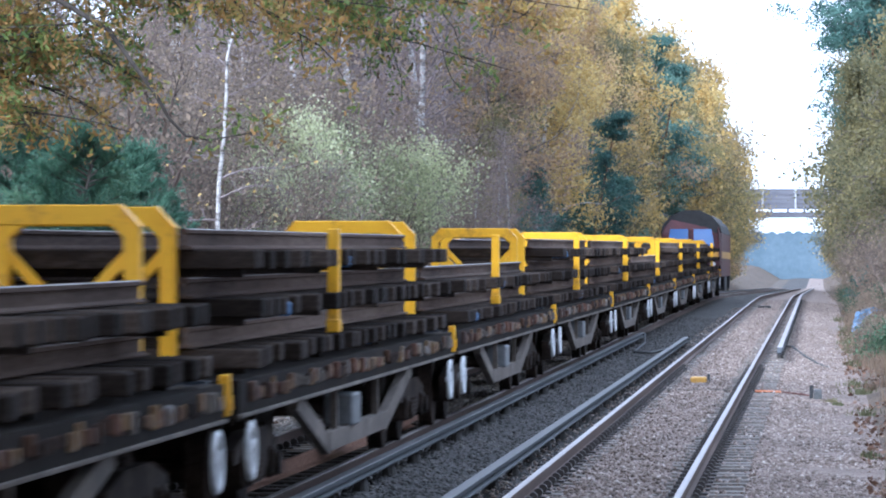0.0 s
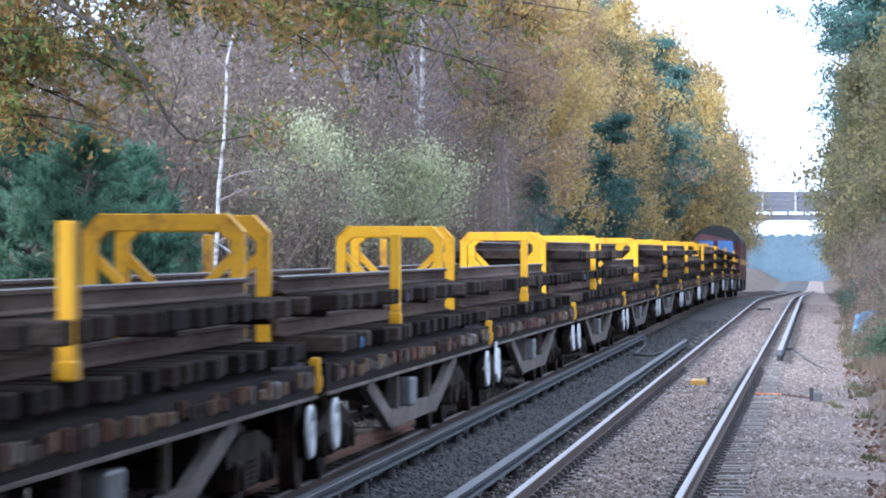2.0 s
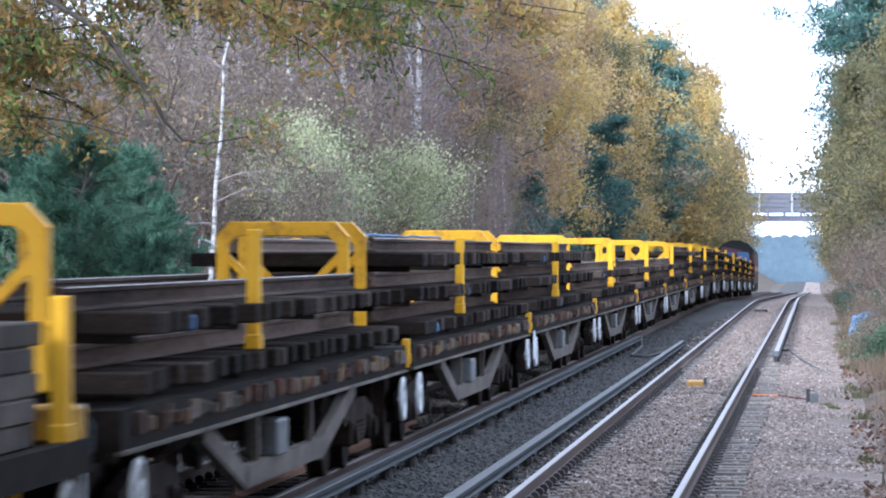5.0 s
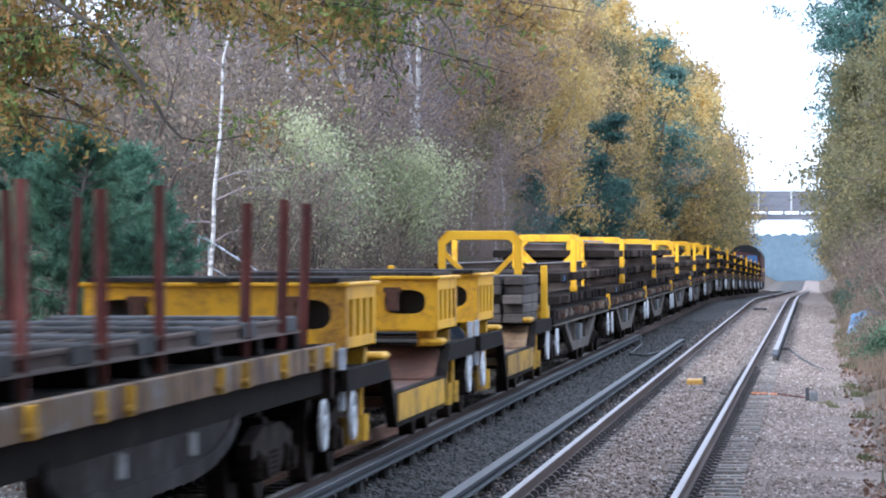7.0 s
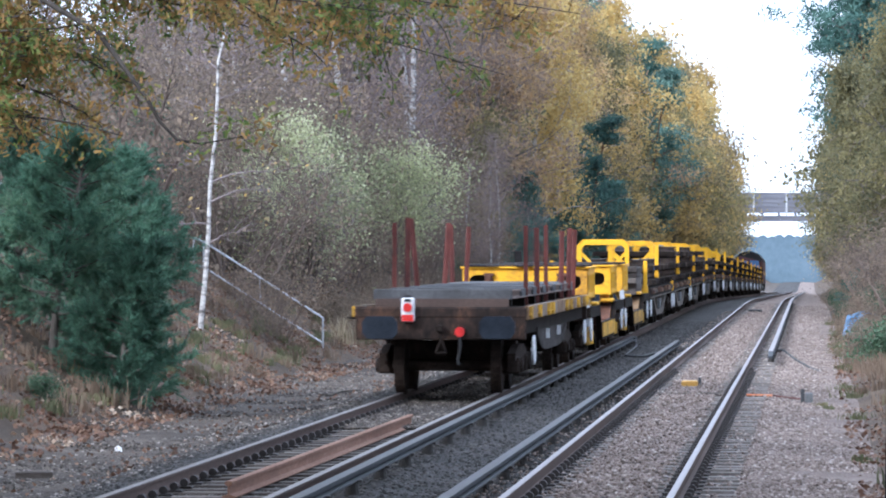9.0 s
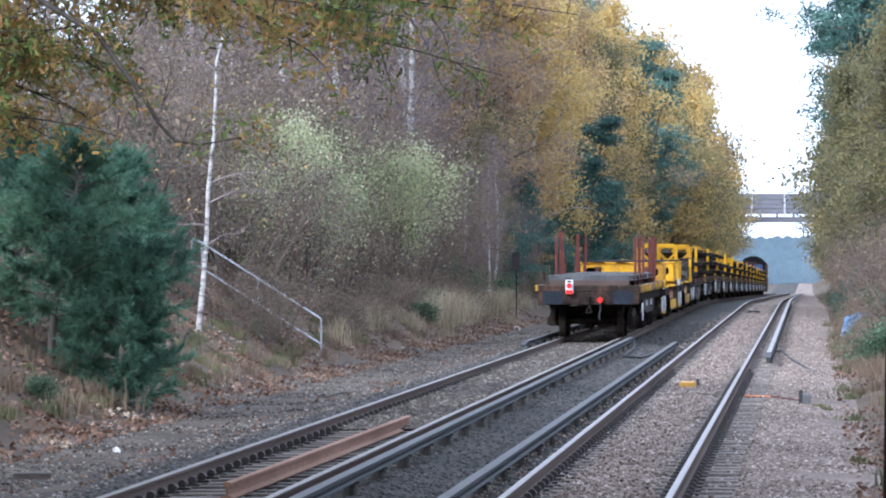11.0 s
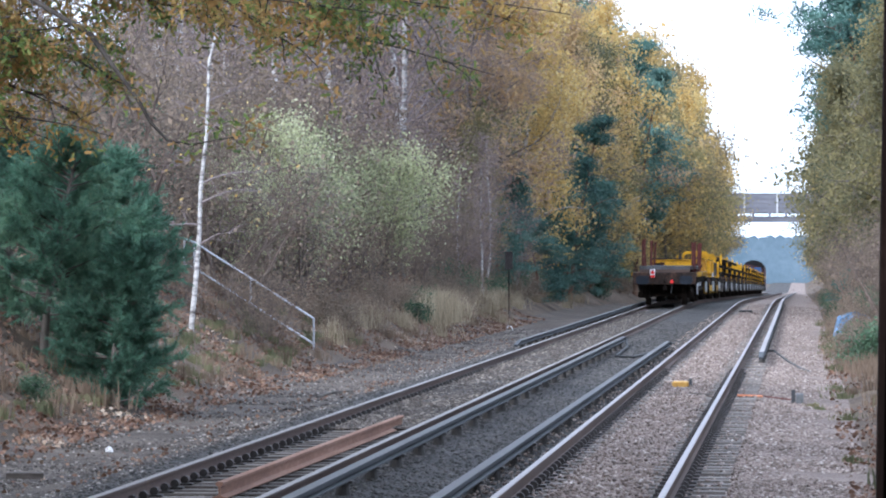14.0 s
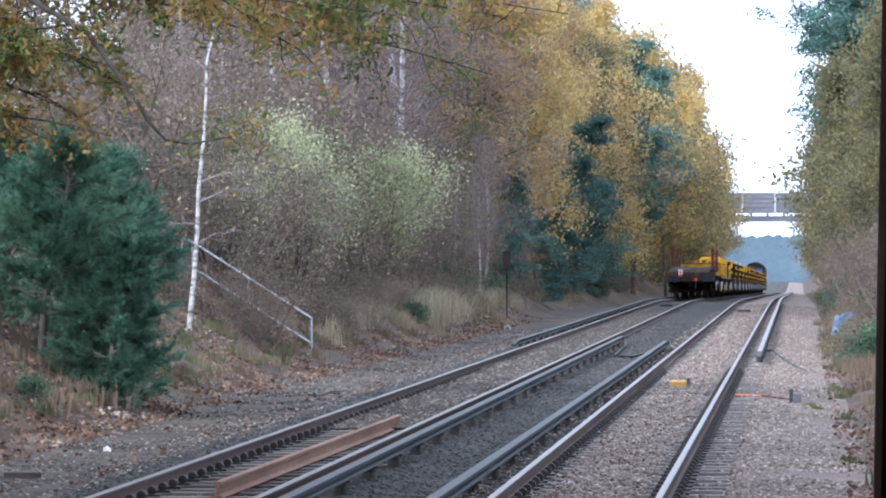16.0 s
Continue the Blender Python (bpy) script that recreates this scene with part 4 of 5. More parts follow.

▶ Requirements
Give all the lines above again, character for character, without pictures.

▶ Solution
0.0 s
2.0 s
5.0 s
7.0 s
9.0 s
11.0 s
14.0 s
16.0 s
Continue the Blender Python (bpy) script that recreates this scene with part 4 of 5. More parts follow.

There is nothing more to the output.